Data provided |

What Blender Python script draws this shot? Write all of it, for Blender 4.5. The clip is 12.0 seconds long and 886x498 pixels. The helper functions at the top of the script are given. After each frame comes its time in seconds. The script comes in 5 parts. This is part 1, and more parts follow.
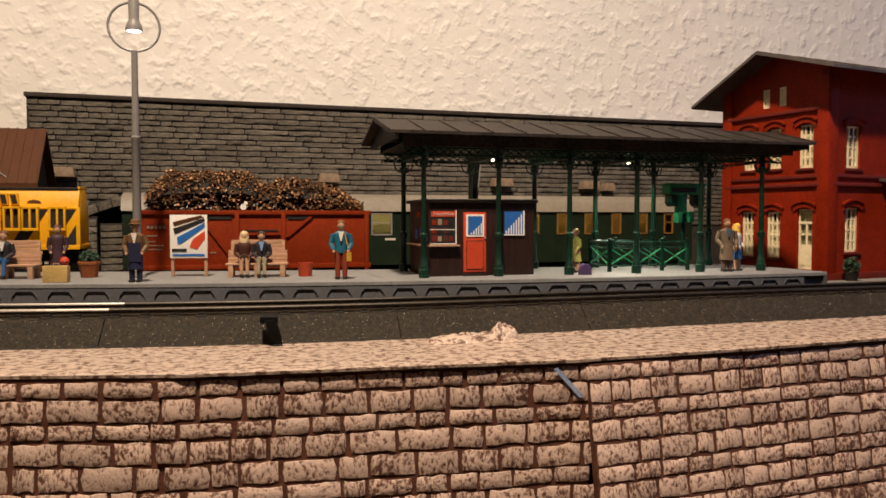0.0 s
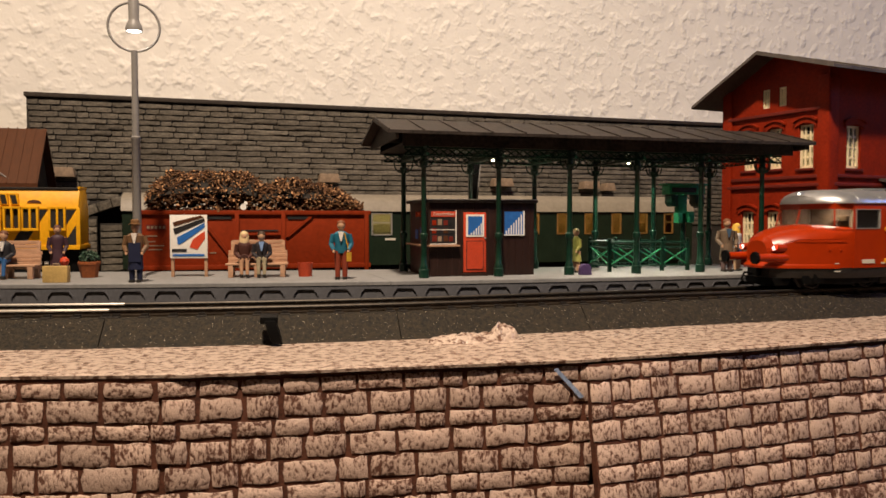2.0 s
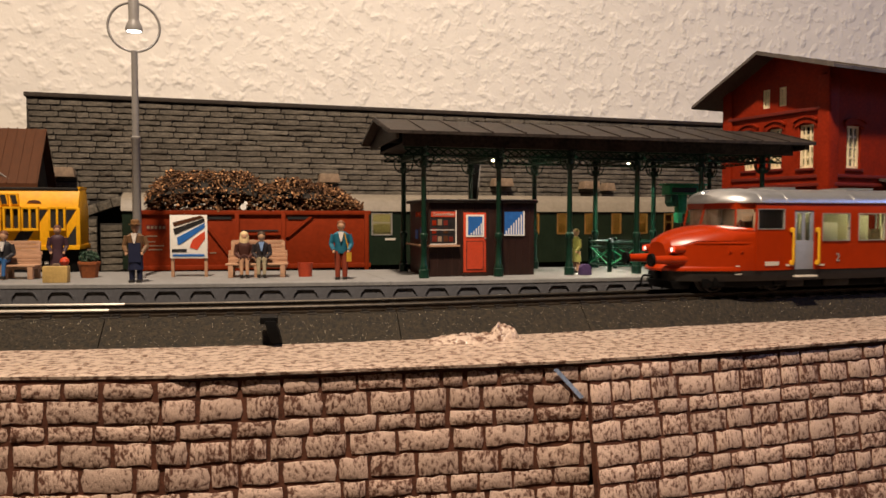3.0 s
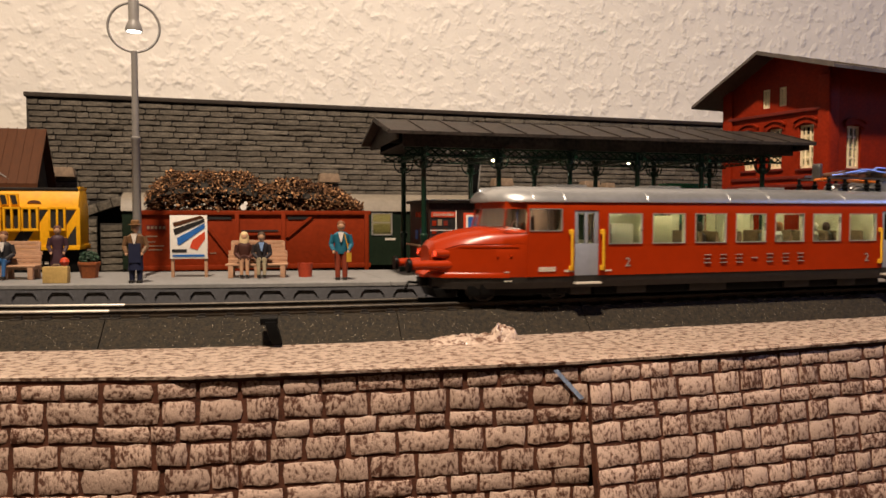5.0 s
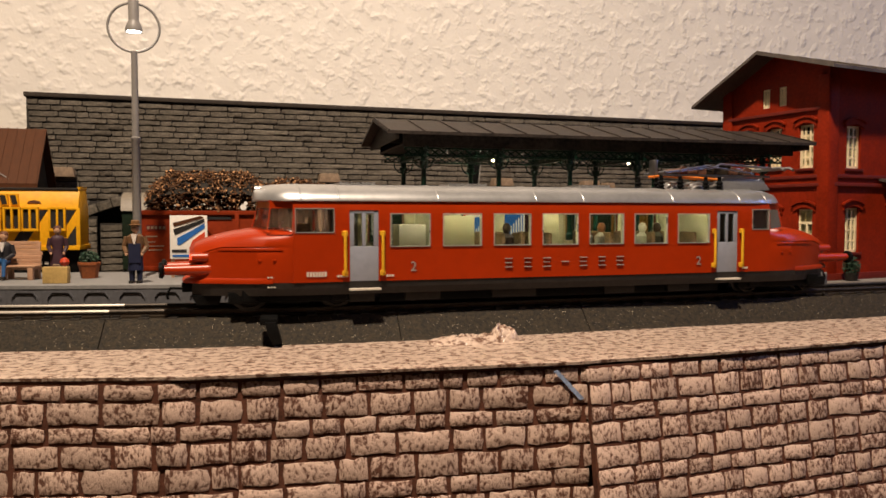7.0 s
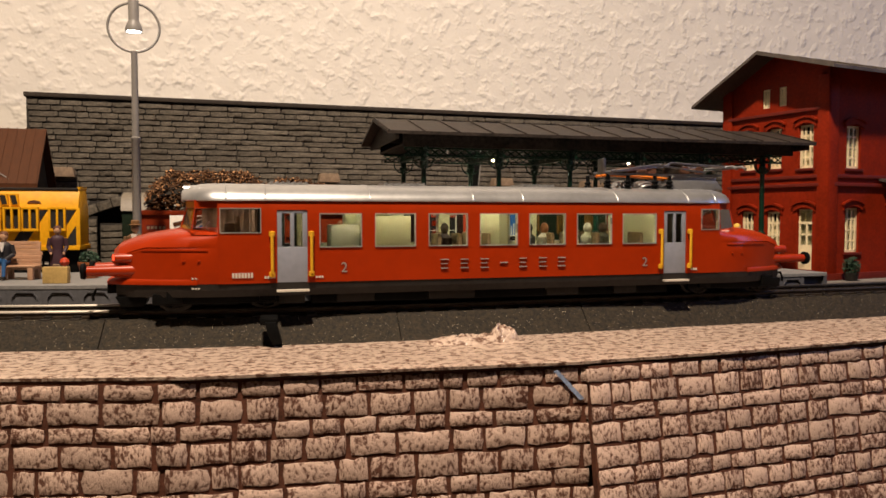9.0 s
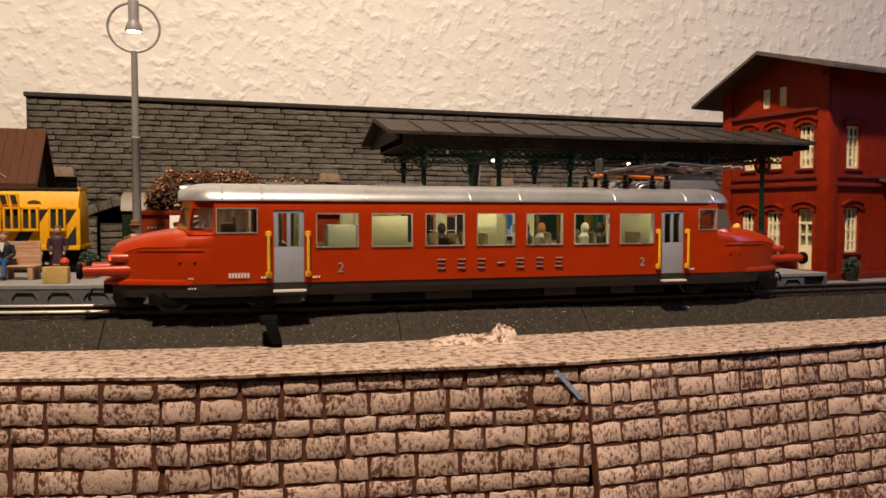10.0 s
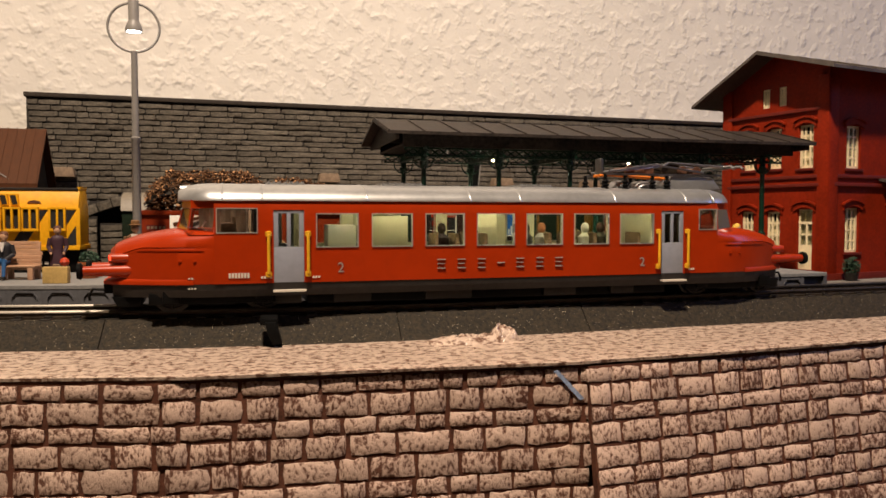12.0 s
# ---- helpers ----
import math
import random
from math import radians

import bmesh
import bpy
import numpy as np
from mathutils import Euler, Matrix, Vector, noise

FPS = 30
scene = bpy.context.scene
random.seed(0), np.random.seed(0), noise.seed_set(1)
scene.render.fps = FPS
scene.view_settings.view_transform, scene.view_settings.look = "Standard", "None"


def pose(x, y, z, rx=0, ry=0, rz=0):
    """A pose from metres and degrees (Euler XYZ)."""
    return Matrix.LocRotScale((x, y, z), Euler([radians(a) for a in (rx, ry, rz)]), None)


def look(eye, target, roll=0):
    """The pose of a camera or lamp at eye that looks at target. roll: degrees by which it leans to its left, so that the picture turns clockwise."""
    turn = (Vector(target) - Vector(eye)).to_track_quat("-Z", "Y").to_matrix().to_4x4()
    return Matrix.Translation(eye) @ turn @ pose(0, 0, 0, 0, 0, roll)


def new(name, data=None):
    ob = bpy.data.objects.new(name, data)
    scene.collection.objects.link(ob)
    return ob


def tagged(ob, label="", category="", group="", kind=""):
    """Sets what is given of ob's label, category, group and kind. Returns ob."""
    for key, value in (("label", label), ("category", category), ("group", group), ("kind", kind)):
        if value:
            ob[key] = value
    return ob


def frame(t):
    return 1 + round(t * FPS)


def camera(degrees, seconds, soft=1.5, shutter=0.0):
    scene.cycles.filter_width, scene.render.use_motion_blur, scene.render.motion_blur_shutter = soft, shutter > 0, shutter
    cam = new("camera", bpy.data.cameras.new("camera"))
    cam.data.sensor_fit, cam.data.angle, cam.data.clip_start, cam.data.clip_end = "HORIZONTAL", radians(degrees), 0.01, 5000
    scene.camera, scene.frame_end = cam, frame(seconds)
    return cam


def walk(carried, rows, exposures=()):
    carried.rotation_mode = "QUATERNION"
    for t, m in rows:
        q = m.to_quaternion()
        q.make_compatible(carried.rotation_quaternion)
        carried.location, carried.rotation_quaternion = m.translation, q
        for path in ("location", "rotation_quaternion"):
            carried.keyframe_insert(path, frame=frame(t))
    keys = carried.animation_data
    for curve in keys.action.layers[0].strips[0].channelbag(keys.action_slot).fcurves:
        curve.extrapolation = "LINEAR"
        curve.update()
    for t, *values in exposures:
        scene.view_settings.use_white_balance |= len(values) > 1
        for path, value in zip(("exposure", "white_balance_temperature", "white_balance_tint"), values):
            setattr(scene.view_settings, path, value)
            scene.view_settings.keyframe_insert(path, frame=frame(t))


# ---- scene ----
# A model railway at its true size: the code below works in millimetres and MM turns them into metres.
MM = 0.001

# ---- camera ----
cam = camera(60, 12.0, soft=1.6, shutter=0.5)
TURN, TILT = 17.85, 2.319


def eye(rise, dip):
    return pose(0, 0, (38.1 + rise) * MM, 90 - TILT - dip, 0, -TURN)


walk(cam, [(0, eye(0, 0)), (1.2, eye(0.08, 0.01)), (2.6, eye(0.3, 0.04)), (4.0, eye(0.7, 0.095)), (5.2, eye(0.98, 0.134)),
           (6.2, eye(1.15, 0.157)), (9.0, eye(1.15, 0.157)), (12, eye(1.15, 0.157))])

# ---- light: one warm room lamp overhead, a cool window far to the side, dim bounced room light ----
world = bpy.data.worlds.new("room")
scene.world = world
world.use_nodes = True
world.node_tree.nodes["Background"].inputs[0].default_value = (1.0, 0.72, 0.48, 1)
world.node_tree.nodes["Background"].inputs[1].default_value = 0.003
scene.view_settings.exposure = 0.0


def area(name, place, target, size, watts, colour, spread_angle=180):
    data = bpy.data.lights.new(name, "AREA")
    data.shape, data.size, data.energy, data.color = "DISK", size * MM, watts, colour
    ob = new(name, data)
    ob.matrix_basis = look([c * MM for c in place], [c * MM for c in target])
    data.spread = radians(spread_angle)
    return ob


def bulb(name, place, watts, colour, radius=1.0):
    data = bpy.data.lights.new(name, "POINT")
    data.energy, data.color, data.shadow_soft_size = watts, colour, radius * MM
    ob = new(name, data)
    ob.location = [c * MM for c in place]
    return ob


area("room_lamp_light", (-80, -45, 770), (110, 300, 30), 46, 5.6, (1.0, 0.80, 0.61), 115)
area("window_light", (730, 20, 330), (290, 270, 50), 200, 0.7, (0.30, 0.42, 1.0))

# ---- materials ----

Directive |
Your copy of the data above should match it exactly, except that pictures are left out.

Problem solution |
What Blender Python script draws this shot? Write all of it, for Blender 4.5. The clip is 12.0 seconds long and 886x498 pixels. The helper functions at the top of the script are given. After each frame comes its time in seconds. The script comes in 5 parts. This is part 1, and more parts follow.
0.0 s
2.0 s
3.0 s
5.0 s
7.0 s
9.0 s
10.0 s
12.0 s
# ---- helpers ----
import math
import random
from math import radians

import bmesh
import bpy
import numpy as np
from mathutils import Euler, Matrix, Vector, noise

FPS = 30
scene = bpy.context.scene
random.seed(0), np.random.seed(0), noise.seed_set(1)
scene.render.fps = FPS
scene.view_settings.view_transform, scene.view_settings.look = "Standard", "None"


def pose(x, y, z, rx=0, ry=0, rz=0):
    """A pose from metres and degrees (Euler XYZ)."""
    return Matrix.LocRotScale((x, y, z), Euler([radians(a) for a in (rx, ry, rz)]), None)


def look(eye, target, roll=0):
    """The pose of a camera or lamp at eye that looks at target. roll: degrees by which it leans to its left, so that the picture turns clockwise."""
    turn = (Vector(target) - Vector(eye)).to_track_quat("-Z", "Y").to_matrix().to_4x4()
    return Matrix.Translation(eye) @ turn @ pose(0, 0, 0, 0, 0, roll)


def new(name, data=None):
    ob = bpy.data.objects.new(name, data)
    scene.collection.objects.link(ob)
    return ob


def tagged(ob, label="", category="", group="", kind=""):
    """Sets what is given of ob's label, category, group and kind. Returns ob."""
    for key, value in (("label", label), ("category", category), ("group", group), ("kind", kind)):
        if value:
            ob[key] = value
    return ob


def frame(t):
    return 1 + round(t * FPS)


def camera(degrees, seconds, soft=1.5, shutter=0.0):
    scene.cycles.filter_width, scene.render.use_motion_blur, scene.render.motion_blur_shutter = soft, shutter > 0, shutter
    cam = new("camera", bpy.data.cameras.new("camera"))
    cam.data.sensor_fit, cam.data.angle, cam.data.clip_start, cam.data.clip_end = "HORIZONTAL", radians(degrees), 0.01, 5000
    scene.camera, scene.frame_end = cam, frame(seconds)
    return cam


def walk(carried, rows, exposures=()):
    carried.rotation_mode = "QUATERNION"
    for t, m in rows:
        q = m.to_quaternion()
        q.make_compatible(carried.rotation_quaternion)
        carried.location, carried.rotation_quaternion = m.translation, q
        for path in ("location", "rotation_quaternion"):
            carried.keyframe_insert(path, frame=frame(t))
    keys = carried.animation_data
    for curve in keys.action.layers[0].strips[0].channelbag(keys.action_slot).fcurves:
        curve.extrapolation = "LINEAR"
        curve.update()
    for t, *values in exposures:
        scene.view_settings.use_white_balance |= len(values) > 1
        for path, value in zip(("exposure", "white_balance_temperature", "white_balance_tint"), values):
            setattr(scene.view_settings, path, value)
            scene.view_settings.keyframe_insert(path, frame=frame(t))


# ---- scene ----
# A model railway at its true size: the code below works in millimetres and MM turns them into metres.
MM = 0.001

# ---- camera ----
cam = camera(60, 12.0, soft=1.6, shutter=0.5)
TURN, TILT = 17.85, 2.319


def eye(rise, dip):
    return pose(0, 0, (38.1 + rise) * MM, 90 - TILT - dip, 0, -TURN)


walk(cam, [(0, eye(0, 0)), (1.2, eye(0.08, 0.01)), (2.6, eye(0.3, 0.04)), (4.0, eye(0.7, 0.095)), (5.2, eye(0.98, 0.134)),
           (6.2, eye(1.15, 0.157)), (9.0, eye(1.15, 0.157)), (12, eye(1.15, 0.157))])

# ---- light: one warm room lamp overhead, a cool window far to the side, dim bounced room light ----
world = bpy.data.worlds.new("room")
scene.world = world
world.use_nodes = True
world.node_tree.nodes["Background"].inputs[0].default_value = (1.0, 0.72, 0.48, 1)
world.node_tree.nodes["Background"].inputs[1].default_value = 0.003
scene.view_settings.exposure = 0.0


def area(name, place, target, size, watts, colour, spread_angle=180):
    data = bpy.data.lights.new(name, "AREA")
    data.shape, data.size, data.energy, data.color = "DISK", size * MM, watts, colour
    ob = new(name, data)
    ob.matrix_basis = look([c * MM for c in place], [c * MM for c in target])
    data.spread = radians(spread_angle)
    return ob


def bulb(name, place, watts, colour, radius=1.0):
    data = bpy.data.lights.new(name, "POINT")
    data.energy, data.color, data.shadow_soft_size = watts, colour, radius * MM
    ob = new(name, data)
    ob.location = [c * MM for c in place]
    return ob


area("room_lamp_light", (-80, -45, 770), (110, 300, 30), 46, 5.6, (1.0, 0.80, 0.61), 115)
area("window_light", (730, 20, 330), (290, 270, 50), 200, 0.7, (0.30, 0.42, 1.0))

# ---- materials ----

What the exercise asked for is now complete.